Without the pictures, can you quote each line below exactly?

start

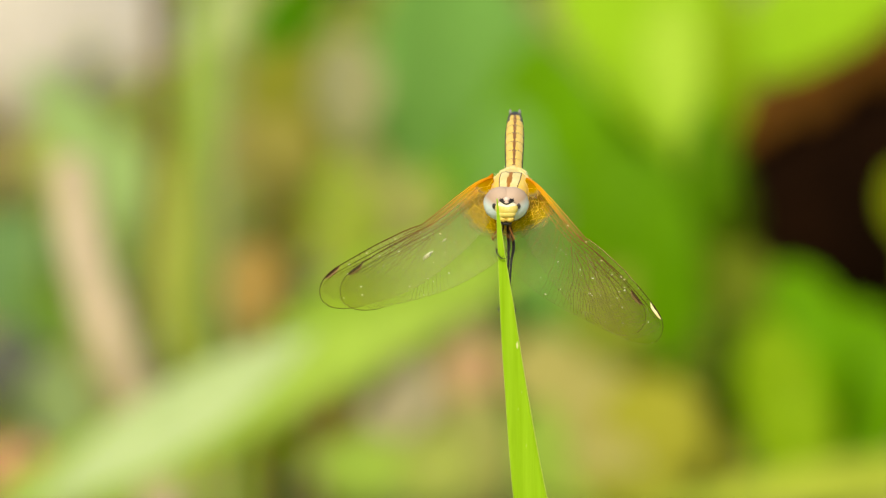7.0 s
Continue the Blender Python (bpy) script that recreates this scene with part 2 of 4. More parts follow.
COVER = mat("low_growth", (0.2, 0.2, 0.05), (0.4, 0.4, 0.1), 60, 0.6, 0.2, leafy=0.25, spec=0.06)
SHADOW_STONE = mat("shadow_stone", (0.13, 0.15, 0.07), (0.22, 0.25, 0.13), 50, 0.8, 0.5)
# near black: the deep shade of the gap is painted into the wood
DEEP_SHADE = mat("deep_shade_wood", (0.004, 0.0015, 0.0006), (0.014, 0.005, 0.0015), 30, 0.95, 0.6, spec=0.03)
BARK = mat("brown_bark", (0.041, 0.013, 0.001), (0.138, 0.054, 0.006), 45, 0.9, 0.6, spec=0.06)
BUFF = mat("buff_stone", (0.4, 0.33, 0.25), (0.52, 0.44, 0.35), 50, 0.8, 0.5)
STONE = mat("pale_stone", (0.46, 0.39, 0.31), (0.6, 0.52, 0.43), 50, 0.8, 0.5)
SLATE = mat("dark_stone", (0.075, 0.065, 0.058), (0.14, 0.125, 0.11), 50, 0.8, 0.5)
SOIL = mat("leaf_litter_soil", (0.22, 0.23, 0.045), (0.36, 0.35, 0.10), 18, 0.9, 0.5, detail=9)




def by_island(m, stops):
    """Gives each leaflet of a joined mesh a tone of its own."""
    n, l = m.node_tree.nodes, m.node_tree.links
    geo, ramp = n.new("ShaderNodeNewGeometry"), n.new("ShaderNodeValToRGB")
    while len(ramp.color_ramp.elements) < len(stops):
        ramp.color_ramp.elements.new(0.5)
    for e, (at, c) in zip(ramp.color_ramp.elements, stops):
        e.position, e.color = at, (*c, 1)
    l.new(geo.outputs["Random Per Island"], ramp.inputs[0])
    for node in n:
        if node.bl_idname == "ShaderNodeBsdfPrincipled":
            l.new(ramp.outputs[0], node.inputs["Base Color"])
        elif node.bl_idname == "ShaderNodeBsdfTranslucent":
            l.new(ramp.outputs[0], node.inputs["Color"])


by_island(COVER, ((0.0, (0.42, 0.33, 0.12)), (0.25, (0.40, 0.36, 0.07)), (0.5, (0.34, 0.38, 0.05)), (0.75, (0.26, 0.38, 0.04)), (1.0, (0.42, 0.48, 0.12))))


# ---- building helpers ----
def tidy(me, smooth=True):
    me.update()
    if smooth:
        me.shade_smooth()
    return me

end

# IN RESPONSE
7.0 s
Continue the Blender Python (bpy) script that recreates this scene with part 2 of 4. More parts follow.
COVER = mat("low_growth", (0.2, 0.2, 0.05), (0.4, 0.4, 0.1), 60, 0.6, 0.2, leafy=0.25, spec=0.06)
SHADOW_STONE = mat("shadow_stone", (0.13, 0.15, 0.07), (0.22, 0.25, 0.13), 50, 0.8, 0.5)
# near black: the deep shade of the gap is painted into the wood
DEEP_SHADE = mat("deep_shade_wood", (0.004, 0.0015, 0.0006), (0.014, 0.005, 0.0015), 30, 0.95, 0.6, spec=0.03)
BARK = mat("brown_bark", (0.041, 0.013, 0.001), (0.138, 0.054, 0.006), 45, 0.9, 0.6, spec=0.06)
BUFF = mat("buff_stone", (0.4, 0.33, 0.25), (0.52, 0.44, 0.35), 50, 0.8, 0.5)
STONE = mat("pale_stone", (0.46, 0.39, 0.31), (0.6, 0.52, 0.43), 50, 0.8, 0.5)
SLATE = mat("dark_stone", (0.075, 0.065, 0.058), (0.14, 0.125, 0.11), 50, 0.8, 0.5)
SOIL = mat("leaf_litter_soil", (0.22, 0.23, 0.045), (0.36, 0.35, 0.10), 18, 0.9, 0.5, detail=9)




def by_island(m, stops):
    """Gives each leaflet of a joined mesh a tone of its own."""
    n, l = m.node_tree.nodes, m.node_tree.links
    geo, ramp = n.new("ShaderNodeNewGeometry"), n.new("ShaderNodeValToRGB")
    while len(ramp.color_ramp.elements) < len(stops):
        ramp.color_ramp.elements.new(0.5)
    for e, (at, c) in zip(ramp.color_ramp.elements, stops):
        e.position, e.color = at, (*c, 1)
    l.new(geo.outputs["Random Per Island"], ramp.inputs[0])
    for node in n:
        if node.bl_idname == "ShaderNodeBsdfPrincipled":
            l.new(ramp.outputs[0], node.inputs["Base Color"])
        elif node.bl_idname == "ShaderNodeBsdfTranslucent":
            l.new(ramp.outputs[0], node.inputs["Color"])


by_island(COVER, ((0.0, (0.42, 0.33, 0.12)), (0.25, (0.40, 0.36, 0.07)), (0.5, (0.34, 0.38, 0.05)), (0.75, (0.26, 0.38, 0.04)), (1.0, (0.42, 0.48, 0.12))))


# ---- building helpers ----
def tidy(me, smooth=True):
    me.update()
    if smooth:
        me.shade_smooth()
    return me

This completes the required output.